Below are records. Copy every line with "that" in it.

START Data for processing

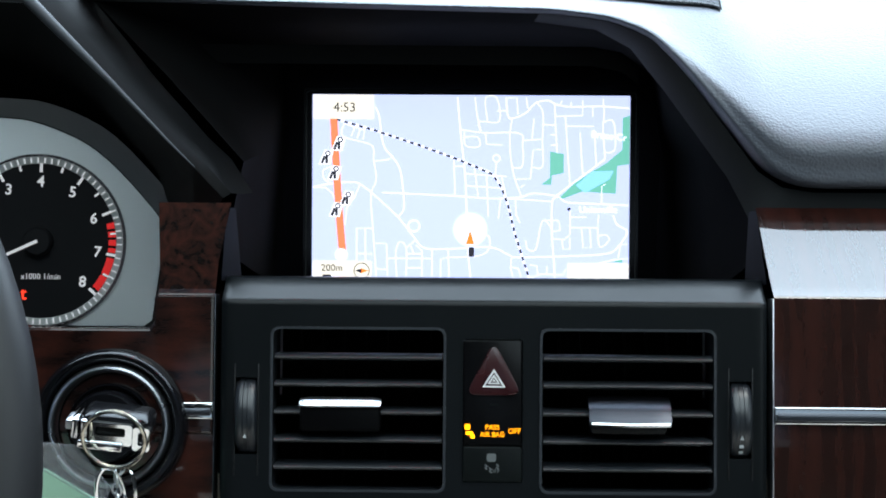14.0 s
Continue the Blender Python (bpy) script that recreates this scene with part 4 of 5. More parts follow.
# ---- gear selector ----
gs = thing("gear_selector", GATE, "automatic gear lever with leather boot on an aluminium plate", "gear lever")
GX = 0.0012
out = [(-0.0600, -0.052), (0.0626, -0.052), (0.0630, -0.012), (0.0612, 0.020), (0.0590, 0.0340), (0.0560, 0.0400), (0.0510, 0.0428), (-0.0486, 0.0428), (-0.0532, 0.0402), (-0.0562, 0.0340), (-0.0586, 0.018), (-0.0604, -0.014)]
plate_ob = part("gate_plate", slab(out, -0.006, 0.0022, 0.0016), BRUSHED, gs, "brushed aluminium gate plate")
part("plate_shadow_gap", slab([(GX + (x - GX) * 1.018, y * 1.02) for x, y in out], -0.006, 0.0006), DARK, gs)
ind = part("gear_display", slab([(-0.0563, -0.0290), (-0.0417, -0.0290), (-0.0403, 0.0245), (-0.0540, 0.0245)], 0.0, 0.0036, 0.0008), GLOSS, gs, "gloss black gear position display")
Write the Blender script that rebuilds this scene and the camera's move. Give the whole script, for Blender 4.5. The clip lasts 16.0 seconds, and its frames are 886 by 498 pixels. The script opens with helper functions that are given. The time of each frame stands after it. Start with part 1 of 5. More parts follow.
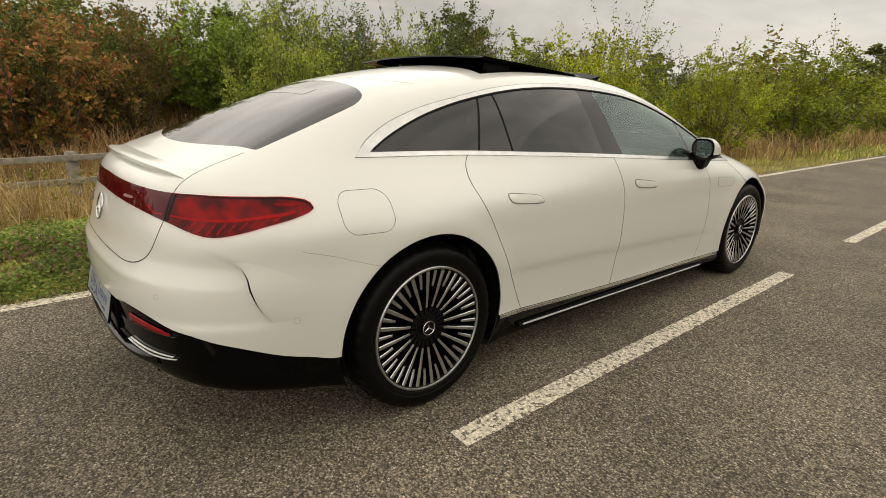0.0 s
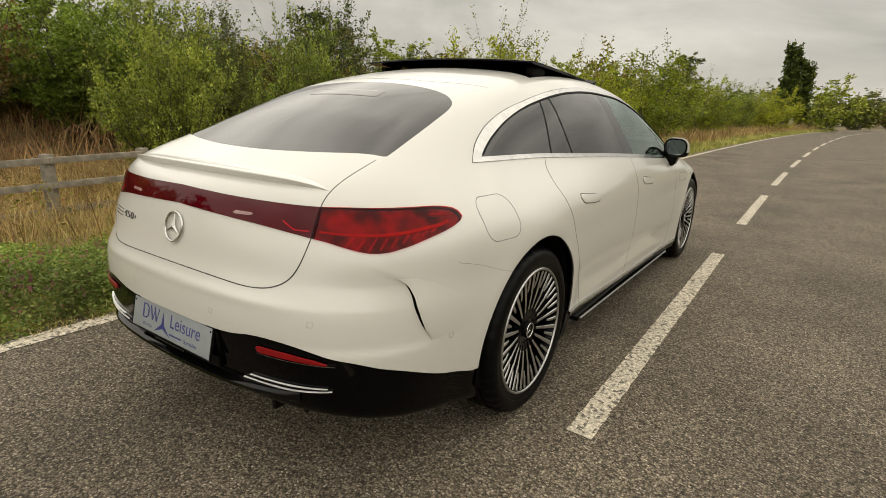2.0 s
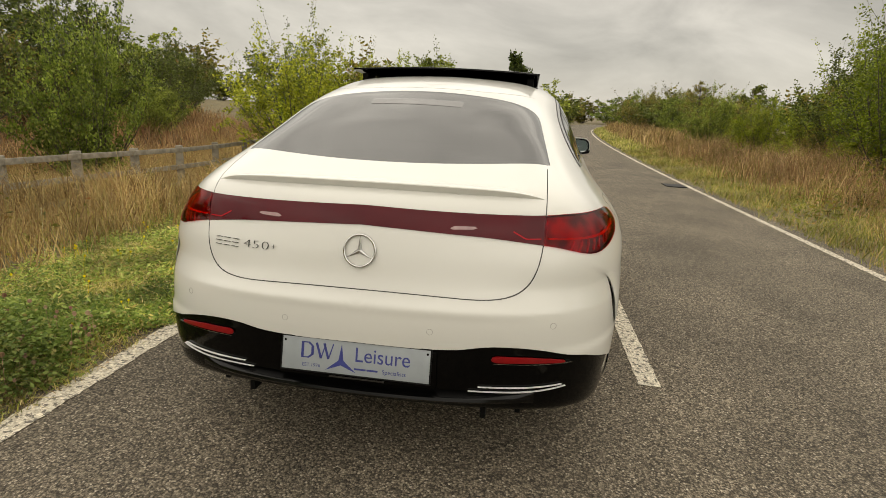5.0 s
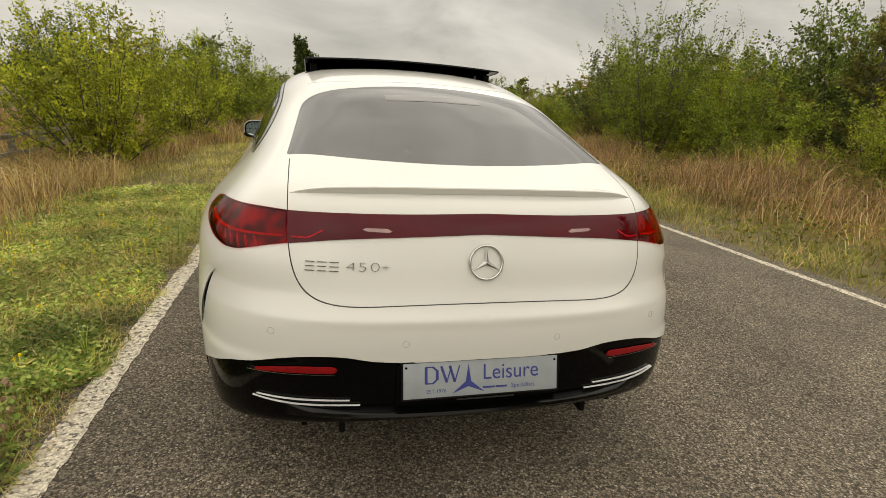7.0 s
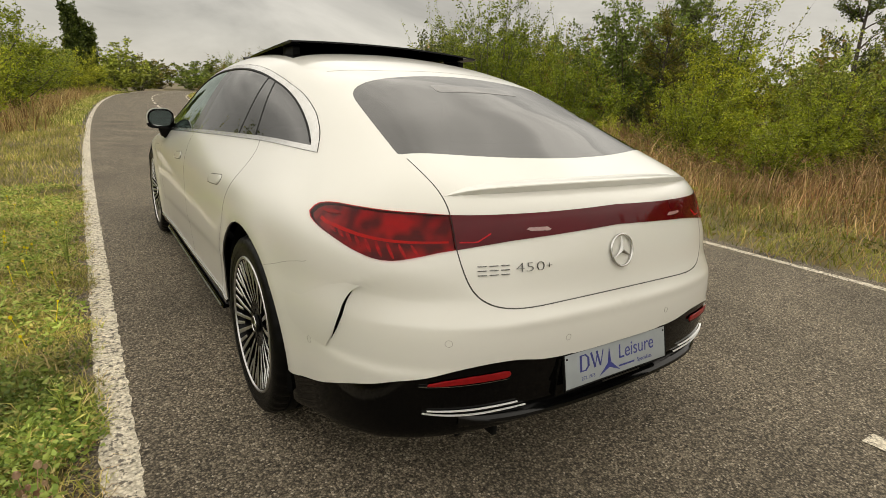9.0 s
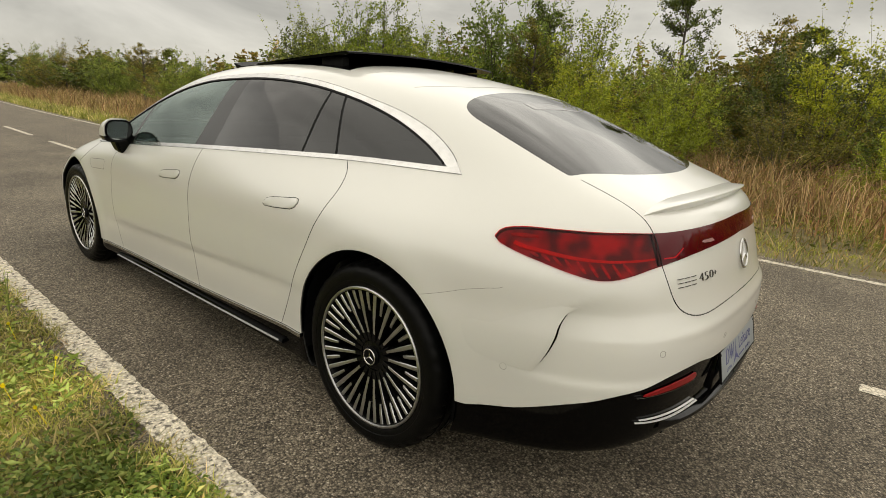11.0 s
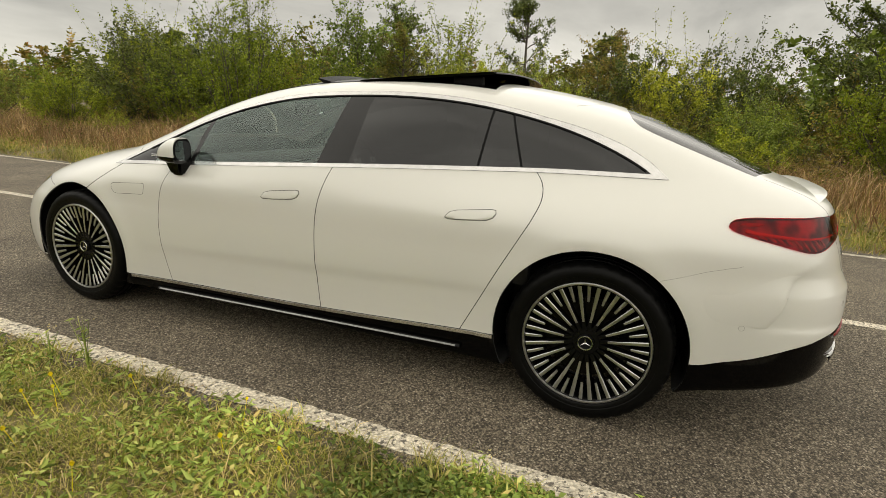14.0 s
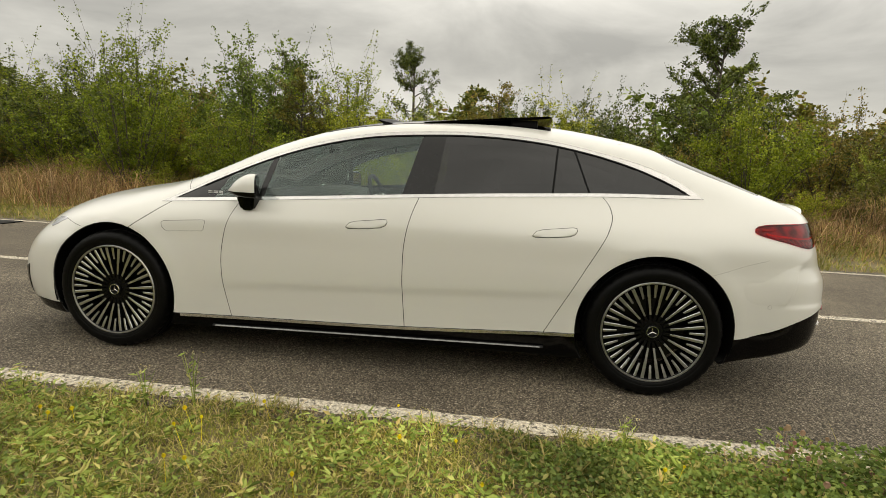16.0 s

END Data for processing

Written answer:
Continue the Blender Python (bpy) script that recreates this scene with part 4 of 5. More parts follow.
Write the Blender script that rebuilds this scene and the camera's move. Give the whole script, for Blender 4.5. The clip lasts 16.0 seconds, and its frames are 886 by 498 pixels. The script opens with helper functions that are given. The time of each frame stands after it. Start with part 1 of 5. More parts follow.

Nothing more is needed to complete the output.